[whatwg] The truth about Nokias claims

Shannon shannon at arc.net.au
Fri Dec 14 10:13:15 PST 2007


> Please look back on the mailing list archives. There's been plenty of 
> discussion about this before, and it's always ended up in the same 
> loop: A group of people wanting nothing but Ogg/Theora/Vorbis, and 
> another wanting one standard that all major implementers will support.
I did, and which of these approaches was finally accepted by the 
majority (and the editor)?

a.) *Suggest* a format that is reasonably considered the only playable 
streaming format in the public domain?
b.) *Insist* on a format that is reasonably considered the only playable 
streaming format in the public domain, but will cause all non-supporting 
browsers to fail compliance?
c.) *Suggest or Insist* on a format that is obviously NOT in the public 
domain?
d.) *Suggest or Insist* on a mysterious unnamed format that doesn't 
exist, and never will?
e.) *Ignore* it and hope it goes away?

The majority wanted a.) or b.). However b.) through d.) are impractical 
(politically or technically) and e.) didn't work in HTML4 so a.) was 
added to the draft as being an acceptable, if not perfect compromise.

d.) and e.) fuel speculation of a mysterious solution that nobody can 
guarantee or even name! I'd even help develop it if I knew what is was.

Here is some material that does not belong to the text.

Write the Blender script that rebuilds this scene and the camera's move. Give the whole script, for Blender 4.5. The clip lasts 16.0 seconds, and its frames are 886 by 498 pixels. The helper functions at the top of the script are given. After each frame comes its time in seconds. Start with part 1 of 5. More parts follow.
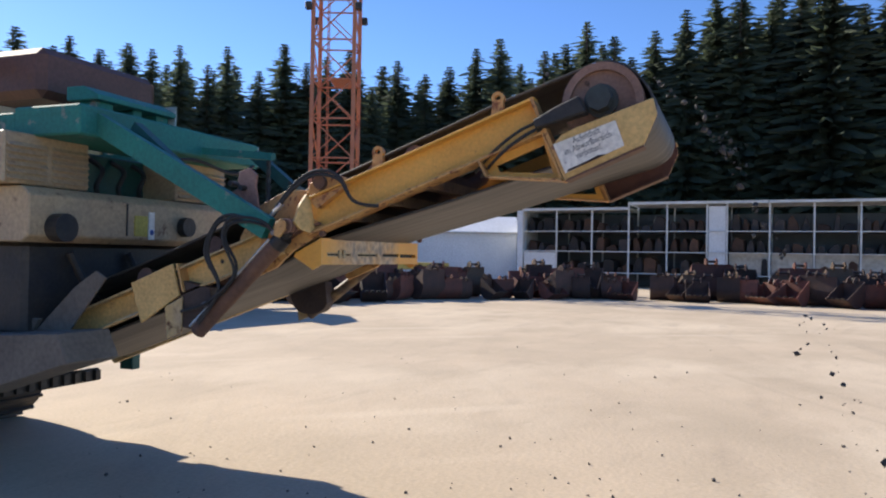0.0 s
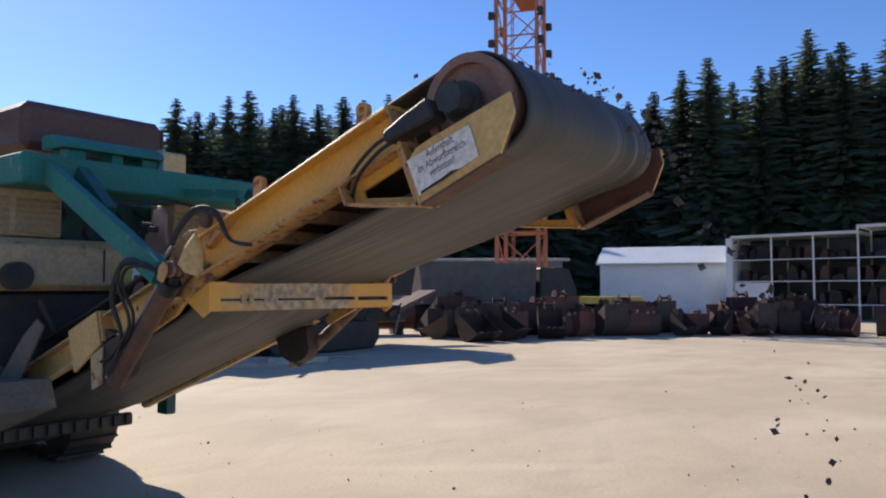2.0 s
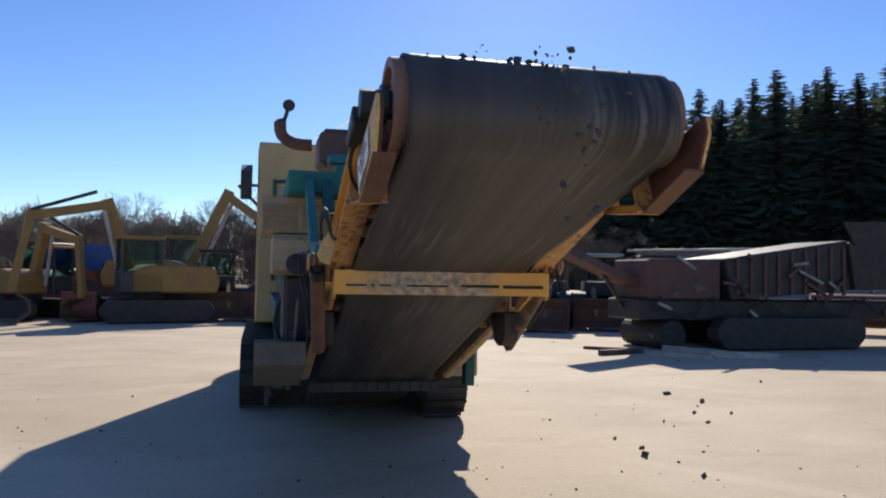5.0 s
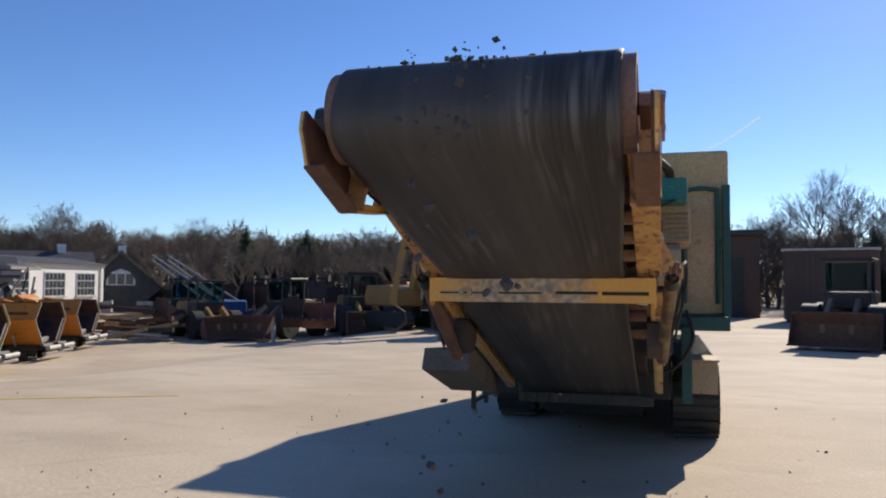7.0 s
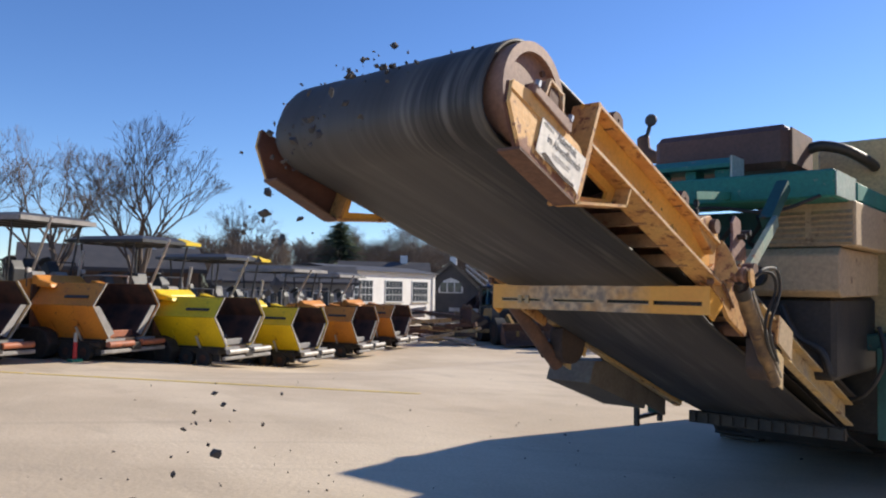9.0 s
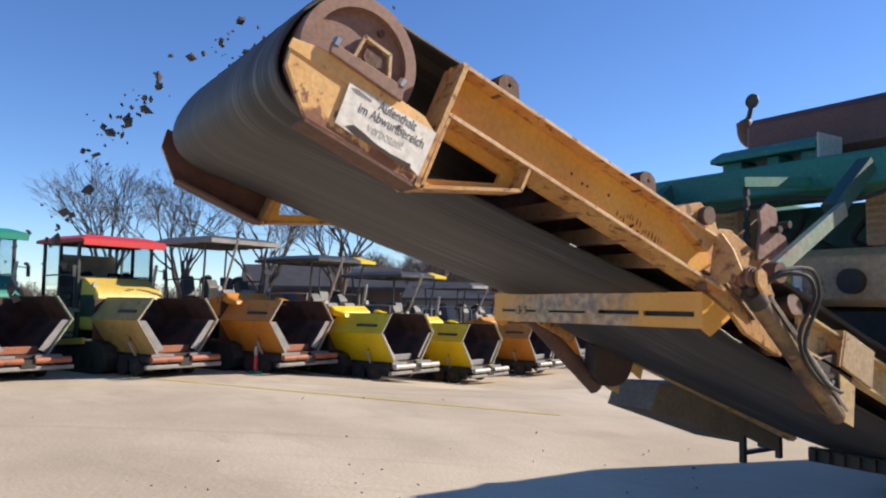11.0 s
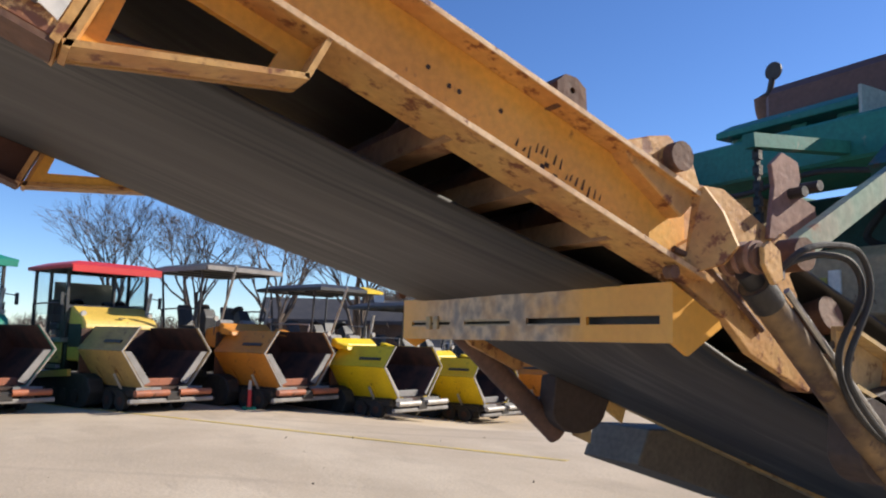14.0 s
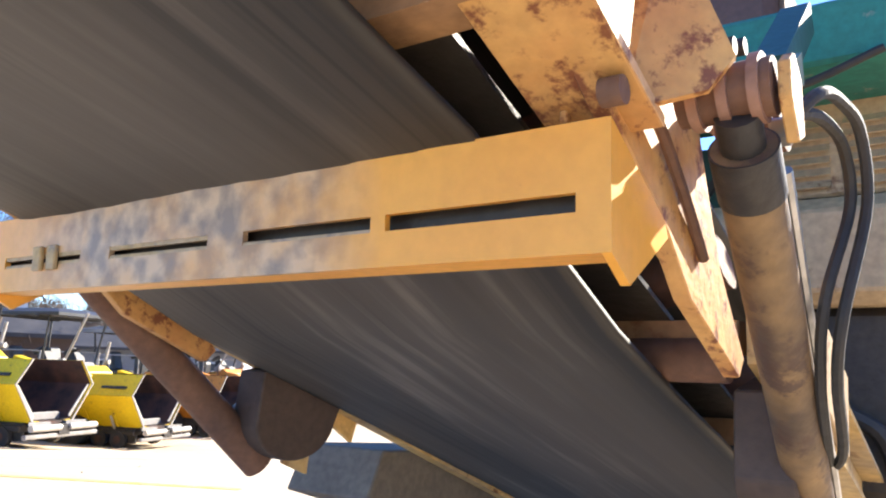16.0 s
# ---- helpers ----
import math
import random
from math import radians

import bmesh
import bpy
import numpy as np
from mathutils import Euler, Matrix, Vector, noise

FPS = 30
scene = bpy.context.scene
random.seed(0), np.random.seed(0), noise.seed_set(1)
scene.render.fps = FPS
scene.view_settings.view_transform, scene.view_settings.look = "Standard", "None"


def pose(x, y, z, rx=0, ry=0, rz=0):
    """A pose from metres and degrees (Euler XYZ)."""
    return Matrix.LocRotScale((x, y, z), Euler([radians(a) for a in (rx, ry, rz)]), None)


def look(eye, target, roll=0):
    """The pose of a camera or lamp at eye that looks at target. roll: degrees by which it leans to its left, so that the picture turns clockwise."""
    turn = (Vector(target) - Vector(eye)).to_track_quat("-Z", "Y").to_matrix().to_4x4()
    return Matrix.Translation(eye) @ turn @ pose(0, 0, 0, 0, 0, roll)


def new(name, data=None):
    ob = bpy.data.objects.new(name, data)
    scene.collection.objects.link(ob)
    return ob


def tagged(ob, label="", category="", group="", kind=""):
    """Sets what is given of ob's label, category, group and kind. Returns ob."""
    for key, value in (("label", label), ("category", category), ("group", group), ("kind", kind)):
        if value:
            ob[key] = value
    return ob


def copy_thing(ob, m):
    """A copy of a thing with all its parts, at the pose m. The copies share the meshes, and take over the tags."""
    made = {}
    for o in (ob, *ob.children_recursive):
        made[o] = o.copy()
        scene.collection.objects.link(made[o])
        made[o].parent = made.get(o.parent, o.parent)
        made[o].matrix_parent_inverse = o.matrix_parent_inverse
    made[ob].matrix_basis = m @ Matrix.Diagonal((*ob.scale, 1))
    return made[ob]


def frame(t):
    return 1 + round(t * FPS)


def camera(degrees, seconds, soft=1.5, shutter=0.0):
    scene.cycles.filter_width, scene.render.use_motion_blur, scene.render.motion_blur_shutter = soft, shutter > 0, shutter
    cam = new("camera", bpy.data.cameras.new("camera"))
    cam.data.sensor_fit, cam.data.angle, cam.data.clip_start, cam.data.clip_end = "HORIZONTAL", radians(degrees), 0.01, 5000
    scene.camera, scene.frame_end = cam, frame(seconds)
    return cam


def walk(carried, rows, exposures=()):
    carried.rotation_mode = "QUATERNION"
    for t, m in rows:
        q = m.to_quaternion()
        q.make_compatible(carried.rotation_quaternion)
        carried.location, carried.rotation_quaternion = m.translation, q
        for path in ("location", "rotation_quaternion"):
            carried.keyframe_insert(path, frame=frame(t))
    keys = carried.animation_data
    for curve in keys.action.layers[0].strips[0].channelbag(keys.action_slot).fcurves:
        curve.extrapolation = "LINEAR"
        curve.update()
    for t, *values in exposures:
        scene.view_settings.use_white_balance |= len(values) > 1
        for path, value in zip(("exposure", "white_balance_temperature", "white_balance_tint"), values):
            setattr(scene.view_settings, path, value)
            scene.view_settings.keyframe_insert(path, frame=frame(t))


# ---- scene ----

The group insisting on b.) through e.) are either stalling or hopeless 
optimists. You can't invent a codec tommorow and expect it to be safe 
from patents and adopted by all vendors (especially when some of those 
vendors are also video patent holders). You can't extract an agreement 
from existing codec owners to free their rights while they stand a 
chance of cashing in. THESE THINGS ARE IMPOSSIBLE! THEY ARE NOT OPTIONS!

I would LOVE a baseline format specified as a MUST that is both 
'real-time' and 'unencumbered' (option b.) but I KNOW that won't happen 
within the timeframe of this standard. You know that won't happen. We 
all know it won't happen.

A 'should' recommendation for Ogg was chosen because it was the most 
popular, reasonable and realistic option. It was accepted (even 
temporarily), the issue was put to sleep. Then Nokia interfered, now 
we're here. What public discussion took place to revoke this prior 
consensus? Where is that archived? I've been reading this list for 2 
years and the first I heard about the revocation of the original 
preference was AFTER it happened. The w3c discussed this? Fine, I'm 
still waiting for that link and I don't understand why a decision 
apparently made on this list was revoked on (apparently) another. 
(Actually I DO understand, I was simply posing THE question that needs 
to be asked - ie, whose in charge here?)

The chosen wording was acceptable to most but it supported a format that 
wasn't obviously patented by incumbents so the incumbents reversed that 
decision off-list. Save your ire for those who deserve it, I want an 
open standard just like you. Can you say the same about Nokia, Microsoft 
or (gasp,shock,horror) Apple? Can you promise me that those who removed 
the recommendation are REALLY looking for a solution when they may gain 
from a lack of one?

I don't expect a format that ALL browsers vendors will support but I do 
expect that this working group will *recommend* the next best thing. 
Something that open-source software and plugins will handle if the 
vendors refuse. Which right now is Ogg.